I think the thing I have liked most about this album is the relaxed tone, and the relative absence of any real conflict. Characters have come together not to solve a problem or help one another out of difficulty, but simply to enjoy a fun party. One lyric in the “Birthday Birthday” song that my friends and I could never figure out was a line that sounds like “soda pop parade” but the next line rhymes it with “Join us in a little birthday game”, so I’m wondering if the lyrics were different from what my friends and I thought. Or maybe the singers didn’t pronounce it clearly enough?
The pauses in “Who’s at Rabbit’s Table” are a little annoying when listened to, and they aren’t long enough for completing a round of musical chairs, so maybe the producers should have just let the song play normally and let the home listeners stop the song by lifting the needle, which they had to do in any case.

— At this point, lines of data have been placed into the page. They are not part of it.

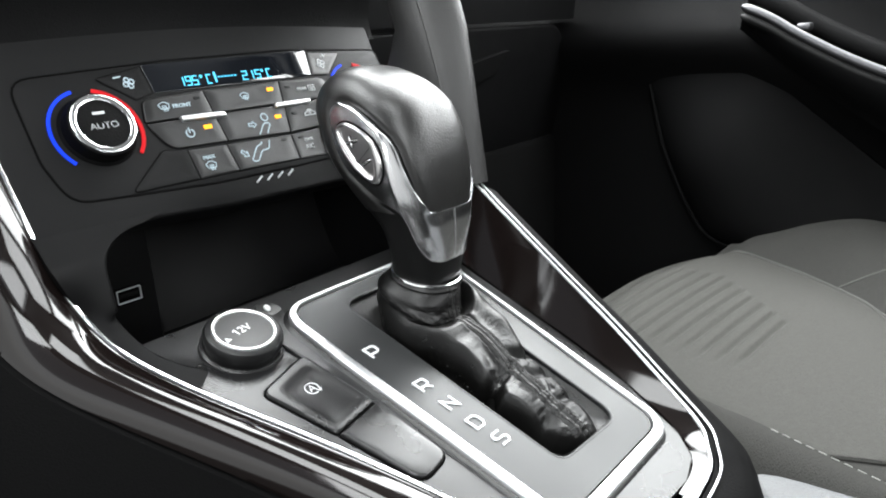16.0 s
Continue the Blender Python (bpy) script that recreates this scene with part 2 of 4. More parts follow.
def smooth_line(points, n):
    """A Catmull-Rom curve through the points."""
    p = [Vector(q) for q in points]
    p = [p[0] * 2 - p[1]] + p + [p[-1] * 2 - p[-2]]
    out = []
    segs = len(p) - 3
    for i in range(n):
        t = i / (n - 1) * segs
        k = min(int(t), segs - 1)
        t -= k
        a, b, c, d = p[k : k + 4]
        out.append(0.5 * (2 * b + (c - a) * t + (2 * a - 5 * b + 4 * c - d) * t * t + (3 * b - a - 3 * c + d) * t * t * t))
    return out


def strokes(lines, width, place, high, low=0.0, bm=None, closed=False):
    """Flat raised strokes along polylines in a plane."""
    bm = bm or bmesh.new()
    for line in lines:
        loop = closed or (len(line) > 3 and (Vector(line[0]) - Vector(line[-1])).length < 1e-7)
        pts = [Vector(p).to_2d() for p in (line[:-1] if loop and not closed else line)]
        n = len(pts)
        left, right = [], []
        for i in range(n):
            prev = pts[i - 1] if i > 0 or loop else None
            nxt = pts[(i + 1) % n] if i < n - 1 or loop else None
            d1 = (pts[i] - prev).normalized() if prev is not None else None
            d2 = (nxt - pts[i]).normalized() if nxt is not None else None
            d1, d2 = d1 or d2, d2 or d1
            nn = Vector((-d1.y - d2.y, d1.x + d2.x))
            nn = nn.normalized() if nn.length > 1e-6 else Vector((-d1.y, d1.x))
            k = width / 2 / max(0.5, nn.dot(Vector((-d1.y, d1.x))))
            left.append(pts[i] + nn * k)
            right.append(pts[i] - nn * k)
        quads = [[place(*p, low) for p in left], [place(*p, high) for p in left], [place(*p, high) for p in right], [place(*p, low) for p in right]]
        rings = [[bm.verts.new(v) for v in q] for q in quads]
        for a in range(4):
            r0, r1 = rings[a], rings[(a + 1) % 4]
            for i in range(n if loop else n - 1):
                j = (i + 1) % n
                bm.faces.new((r0[i], r0[j], r1[j], r1[i]))
        if not loop:
            bm.faces.new([rings[a][0] for a in range(4)])
            bm.faces.new([rings[a][-1] for a in range(4)])
    return bm


def arc(cx, cy, r, a0, a1, n=16, ry=None):
    return [(cx + r * math.cos(radians(a0 + (a1 - a0) * i / (n - 1))), cy + (ry or r) * math.sin(radians(a0 + (a1 - a0) * i / (n - 1)))) for i in range(n)]


def lettering(text, size, place, x, y, high=0.0004, turn=0.0, stretch=1.0):
    """Raised letters in the built-in font, centred at (x, y) of a plane."""
    cu = bpy.data.curves.new("lettering", "FONT")
    cu.body, cu.size, cu.align_x, cu.align_y, cu.extrude = text, size, "CENTER", "CENTER", high / 2
    tmp = bpy.data.objects.new("lettering", cu)
    me = bpy.data.meshes.new_from_object(tmp)
    bm = bmesh.new()
    bm.from_mesh(me)
    c, s = math.cos(radians(turn)), math.sin(radians(turn))
    for v in bm.verts:
        px, py, pz = v.co.x * stretch, v.co.y, v.co.z
        v.co = place(x + px * c - py * s, y + px * s + py * c, pz + high / 2)
    bpy.data.objects.remove(tmp)
    bpy.data.curves.remove(cu)
    bpy.data.meshes.remove(me)
    return bm


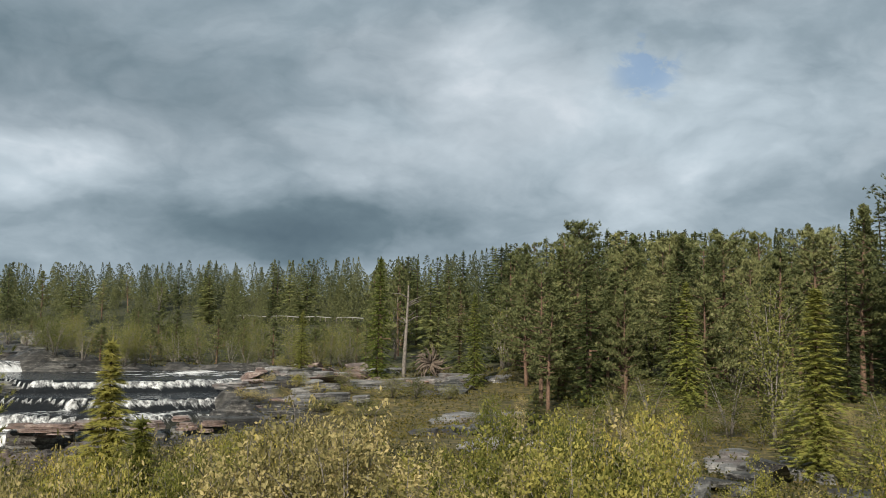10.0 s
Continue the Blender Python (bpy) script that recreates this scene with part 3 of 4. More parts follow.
def tube(name, lines, mat, sides=5):
    """Tapered limbs: each line is a list of (x, y, z, radius)."""
    verts, faces = [], []
    for line in lines:
        base = len(verts)
        for i, (x, y, z, r) in enumerate(line):
            x0, y0, z0, _ = line[max(i - 1, 0)]
            x1, y1, z1, _ = line[min(i + 1, len(line) - 1)]
            t = Vector((x1 - x0, y1 - y0, z1 - z0)).normalized()
            u = t.orthogonal().normalized()
            w = t.cross(u)
            for k in range(sides):
                a = 2 * math.pi * k / sides
                p = Vector((x, y, z)) + (u * math.cos(a) + w * math.sin(a)) * r
                verts.append(tuple(p))
        for i in range(len(line) - 1):
            for k in range(sides):
                k2 = (k + 1) % sides
                faces.append((base + i * sides + k, base + i * sides + k2, base + (i + 1) * sides + k2, base + (i + 1) * sides + k))
        faces.append(tuple(base + k for k in reversed(range(sides))))
    return mesh_of(name, verts, faces, mat, True)


def spruce_meshes(seed, h=10.0, w=1.6, rows=28, per=9, mat=None, bark=None, low=0.03, gap=0.08, taper=0.85, pieces=4, slim=0.3, floor=0.018, fine=0.8):
    """A spruce: whorls of drooping feathered branches that shorten towards a spire. Returns trunk and crown."""
    rng = np.random.default_rng(seed)
    P, A, B = [], [], []
    lean = rng.normal(0, 0.012, 2)
    up = np.array([0.0, 0.0, 1.0])
    for i in range(rows):
        f = 1 - (1 - (i + 0.25 * rng.random()) / rows) ** 1.3
        z = h * (low + (0.985 - low) * f)
        reach = w * (1 - f) ** taper * (1.0 if i % 2 == 0 else 0.68) * (0.85 + 0.25 * rng.random()) + 0.035 * w
        count = max(5, int(per * (1 - f * 0.4)))
        first = rng.random() * 6.3
        for b in range(count):
            if rng.random() < gap:
                continue
            a = first + 2 * math.pi * b / count + rng.normal(0, 0.2)
            ln = reach * (0.7 + 0.42 * rng.random())
            out = np.array([math.cos(a), math.sin(a), 0.0])
            side = np.array([-out[1], out[0], 0.0])
            rise = 0.35 * f - 0.25 + rng.normal(0, 0.06)
            k = max(2, int(round(pieces * (0.45 + 0.55 * ln / w)))) if ln > 0.06 * w else 1
            for q in range(k):
                g = (q + 0.75) / k
                p = np.array([lean[0] * z, lean[1] * z, z]) + out * ln * g + up * ln * (rise * g - 0.22 * g * g * (1 - f)) + rng.normal(0, 0.015 * w, 3)
                size = fine * ln / k * (1.15 - 0.35 * g) + floor * w * (1 + 1.6 * f)
                for hand in (-1, 1):
                    d = unit(out * (0.75 + 0.5 * g) + side * hand * (0.95 - 0.5 * g) + up * (-0.22 - 0.15 * rng.random()) + rng.normal(0, 0.16, 3))
                    P.append(p + d * size * 0.7)
                    A.append(d * size)
                    B.append(unit(np.cross(d, up) + rng.normal(0, 0.35, 3)) * size * slim)
    for q in range(5):
        P.append(np.array([lean[0] * h, lean[1] * h, h * (0.955 + 0.008 * q)]))
        A.append(np.array([rng.normal(0, 0.02 * w), rng.normal(0, 0.02 * w), h * 0.025]))
        B.append(rng.normal(0, 0.02 * w, 3))
    crown = sprays_mesh("crown", np.array(P), np.array(A), np.array(B), mat or SPRUCE_GREEN)
    trunk = tube("trunk", [[(lean[0] * z, lean[1] * z, z, 0.012 * h * (1 - z / h) + 0.008) for z in np.linspace(-0.3, h * 0.97, 6)]], bark or BARK)
    return trunk, crown


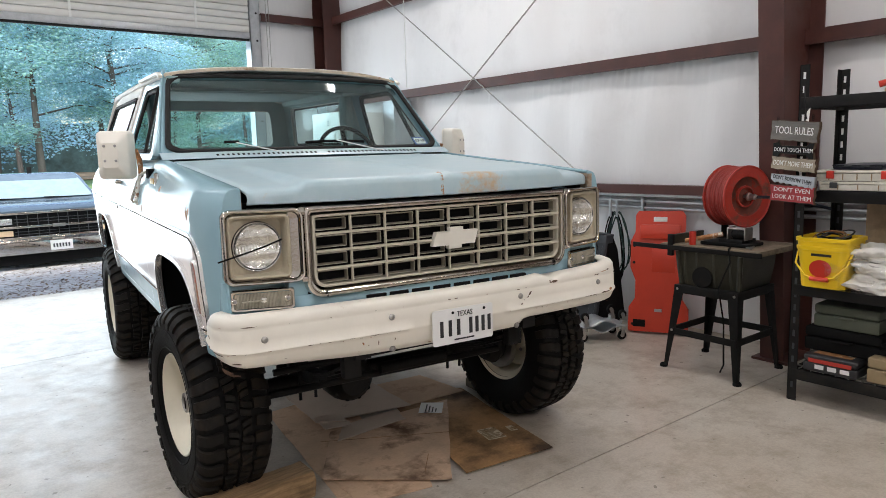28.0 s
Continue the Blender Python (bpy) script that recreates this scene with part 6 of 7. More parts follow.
# table saw on its stand with things on top
ts = empty("table_saw", pose(0, 0, 0), "old dark table saw on a splayed steel stand", "table saw")
M_SAW = mat("greasy_grey_iron", (0.042, 0.040, 0.027), 0.42, 0.3, var=0.4, scale=5, dirt=(0.095, 0.075, 0.045), dirt_at=(0.55, 0.75), dirt_scale=5)
M_BENCHTOP = mat("rust_bloomed_iron", (0.24, 0.19, 0.135), 0.55, 0.3, var=0.2, scale=6, dirt=(0.11, 0.085, 0.06), dirt_at=(0.5, 0.7), dirt_scale=6)
part("saw_table", box(BM(), 0.945, 1.50, 1.40, 2.12, 0.845, 0.882, 0.006), M_BENCHTOP, ts, "worn cast saw table")
part("table_edge", box(BM(), 0.930, 0.945, 1.38, 2.34, 0.842, 0.874, 0.003), M_DARK, ts)
bm = BM()
rows = []
for z, d in ((0.845, 0.0), (0.72, 0.01), (0.60, 0.03)):
    rows.append([bm.verts.new(p) for p in ((0.955 + d, 1.52 + d, z), (1.42 - d, 1.52 + d, z), (1.42 - d, 2.0 - d, z), (0.955 + d, 2.0 - d, z))])
for ra, rb in zip(rows, rows[1:]):
    for k in range(4):
        bm.faces.new((ra[k], ra[(k + 1) % 4], rb[(k + 1) % 4], rb[k]))
bm.faces.new(rows[-1])
for y in (1.60, 1.72, 1.84, 1.93):
    tube(bm, [(0.962, y, 0.835), (0.972, y, 0.72), (0.990, y, 0.61)], 0.012, 8)
for y in (1.53, 1.985):
    tube(bm, [(0.958, y, 0.84), (0.984, y + (0.02 if y < 1.7 else -0.02), 0.605)], 0.018, 8)
part("saw_body", bm, M_SAW, ts, "dented olive-grey sheet metal body")
part("tilt_plate", lathe(BM(), [(0.0005, -0.012), (0.07, -0.010), (0.075, 0.0)], 20, "x", (0.965, 1.80, 0.67)), M_DARK, ts)
part("stand_apron", box(BM(), 0.935, 1.415, 1.525, 1.995, 0.545, 0.602, 0.004), M_DARK, ts)
for (tx, ty), (fx, fy) in (((0.96, 1.97), (0.925, 2.06)), ((0.96, 1.55), (0.90, 1.495)), ((1.39, 1.97), (1.45, 2.05)), ((1.39, 1.55), (1.45, 1.49))):
    # tapered pressed-steel leg, wide under the apron, with bolt heads
    qx, qy = (1 if tx < 1.2 else -1), (1 if ty < 1.8 else -1)
    bm = BM()
    for ax in (0, 1):
        w0, w1 = 0.030, 0.075
        c = [Vector((fx, fy, 0.012)), Vector((tx - qx * 0.022, ty - qy * 0.022, 0.60))]
        d = Vector((qx, 0, 0)) if ax == 0 else Vector((0, qy, 0))
        t_ = Vector((0, qy, 0)) * 0.004 if ax == 0 else Vector((qx, 0, 0)) * 0.004
        f0 = [bm.verts.new(p) for p in (c[0], c[0] + d * w0, c[1] + d * w1, c[1])]
        f1 = [bm.verts.new(p + t_) for p in (c[0], c[0] + d * w0, c[1] + d * w1, c[1])]
        bm.faces.new(f0)
        bm.faces.new(f1[::-1])
        for k in range(4):
            bm.faces.new((f0[k], f0[(k + 1) % 4], f1[(k + 1) % 4], f1[k]))
    lg = part("stand_leg", bm, M_DARK, ts)
    for z in (0.575, 0.275):
        s_ = (z - 0.012) / 0.588
        part("bolt", lathe(BM(), [(0.0005, -qx * 0.007), (0.009, -qx * 0.005), (0.010, 0.0)], 10, "x", (fx + (tx - qx * 0.022 - fx) * s_, fy + (ty - qy * 0.022 - fy) * s_ + qy * 0.025, z)), M_STEEL, lg)
    part("foot", lathe(BM(), [(0.028, 0.0), (0.028, 0.014), (0.02, 0.024)], 12, "z", (fx, fy, 0)), M_BLACK, lg)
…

Besides, there isn’t likely to be a game of musical chairs going on every time the record is played.
I loved the presence of Louis Prima on this album. By the time I heard this, I already knew him as the voice of King Louie, and his “scat” version of the Pooh song is really delightful. It’s as though King Louie and Winnie the Pooh were jointly hosting the party, which in a sense they were. I also liked the finale “Happy Birthday” song by the Mousketeers, who were still in recent memory when the album was current.
Thanks for this information. I appreciate knowing more about the production of this album–a much-loved childhood experience.
Many thanks to you, Frederick. Knowing how this album enriched your life adds such meaning and importance to it. So many of the records we talk about in Spin are shining works of creative, historic and human importance, and I always appreciate your comments that help elaborate on that.
Can’t help but notice the strong (presumably unintentional) resemblance between “Love Goes Round on a Merry Go Round” and “The Merry Go Round Broke Down”.